Officials in Sanaa have repeatedly stated that they will not stop their attacks until there is a ceasefire in Gaza and a lifting of the Israeli siege.
“Our operations at sea are consistent with what is demanded by most countries in the world, who are demanding an end to the aggression and the lifting of the siege on Gaza, while the Americans and the British stand in the shameful position that is contrary to what the world is calling for, and therefore they have no right to talk about the law at all,” Nasr al-Din Amer, the deputy head of Ansarallah’s media authority, told Mondoweiss earlier this week.
Two western naval missions – the US-led Operation Prosperity Guardian and the EU Operation Aspides – have failed to stop the Yemeni operations, as officials said Sanaa has shown “uninhibited violence that was quite surprising and very significant.”

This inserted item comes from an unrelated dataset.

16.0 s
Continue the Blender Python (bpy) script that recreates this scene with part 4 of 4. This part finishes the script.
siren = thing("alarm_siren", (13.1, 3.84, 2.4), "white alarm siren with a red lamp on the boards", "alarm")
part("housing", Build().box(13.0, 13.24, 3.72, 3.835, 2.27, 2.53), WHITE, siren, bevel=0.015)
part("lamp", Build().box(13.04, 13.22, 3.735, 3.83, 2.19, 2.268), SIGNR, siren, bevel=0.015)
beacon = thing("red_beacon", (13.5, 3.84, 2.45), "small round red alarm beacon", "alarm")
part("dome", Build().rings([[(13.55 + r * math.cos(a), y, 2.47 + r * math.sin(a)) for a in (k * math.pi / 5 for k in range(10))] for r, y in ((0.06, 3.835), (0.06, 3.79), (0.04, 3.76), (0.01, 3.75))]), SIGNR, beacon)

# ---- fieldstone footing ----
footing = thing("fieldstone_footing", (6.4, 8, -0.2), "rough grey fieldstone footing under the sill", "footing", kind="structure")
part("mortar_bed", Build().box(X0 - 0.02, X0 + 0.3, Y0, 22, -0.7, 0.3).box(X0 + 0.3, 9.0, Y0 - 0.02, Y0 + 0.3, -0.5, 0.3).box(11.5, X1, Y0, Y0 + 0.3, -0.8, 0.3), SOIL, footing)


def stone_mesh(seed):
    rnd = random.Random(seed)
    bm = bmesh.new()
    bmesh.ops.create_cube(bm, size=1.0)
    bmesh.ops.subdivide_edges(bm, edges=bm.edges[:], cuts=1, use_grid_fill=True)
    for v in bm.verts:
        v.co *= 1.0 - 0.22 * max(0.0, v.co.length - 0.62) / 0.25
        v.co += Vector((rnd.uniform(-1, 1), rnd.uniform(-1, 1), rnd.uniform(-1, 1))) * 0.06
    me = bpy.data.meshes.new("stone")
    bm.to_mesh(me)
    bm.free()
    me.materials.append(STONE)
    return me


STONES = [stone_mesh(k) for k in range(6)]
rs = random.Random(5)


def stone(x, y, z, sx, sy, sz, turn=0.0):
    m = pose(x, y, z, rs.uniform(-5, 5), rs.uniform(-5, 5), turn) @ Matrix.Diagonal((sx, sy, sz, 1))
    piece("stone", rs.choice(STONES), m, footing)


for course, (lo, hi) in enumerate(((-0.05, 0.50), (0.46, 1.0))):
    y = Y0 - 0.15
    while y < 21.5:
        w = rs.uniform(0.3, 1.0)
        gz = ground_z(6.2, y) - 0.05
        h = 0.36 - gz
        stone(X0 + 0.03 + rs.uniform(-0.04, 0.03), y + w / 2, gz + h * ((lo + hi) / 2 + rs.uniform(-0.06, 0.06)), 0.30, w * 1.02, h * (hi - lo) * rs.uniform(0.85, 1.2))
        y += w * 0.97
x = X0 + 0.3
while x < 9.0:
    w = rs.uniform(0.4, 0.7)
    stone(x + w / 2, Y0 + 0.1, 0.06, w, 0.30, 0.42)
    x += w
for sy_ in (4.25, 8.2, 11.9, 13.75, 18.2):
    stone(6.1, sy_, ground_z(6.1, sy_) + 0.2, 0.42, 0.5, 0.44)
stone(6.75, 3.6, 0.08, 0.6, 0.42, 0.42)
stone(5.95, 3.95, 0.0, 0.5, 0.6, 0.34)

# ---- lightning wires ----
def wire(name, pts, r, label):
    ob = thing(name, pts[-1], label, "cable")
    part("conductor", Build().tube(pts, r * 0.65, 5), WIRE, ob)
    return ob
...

“We favor a diplomatic solution; we know that there is no military solution,” US Special Envoy for Yemen Timothy Lenderking said in April, candidly acknowledging the failure of what US military commanders called Washington’s largest naval battle since WWII.
Yemen, the Arab world’s poorest nation, has been the target of a nine-year war led by Saudi Arabia with the full support of NATO, which killed nearly 400,000 people and displaced millions. A ceasefire has held relatively well since April 2022, but new US sanctions are now blocking the implementation of a lasting peace deal.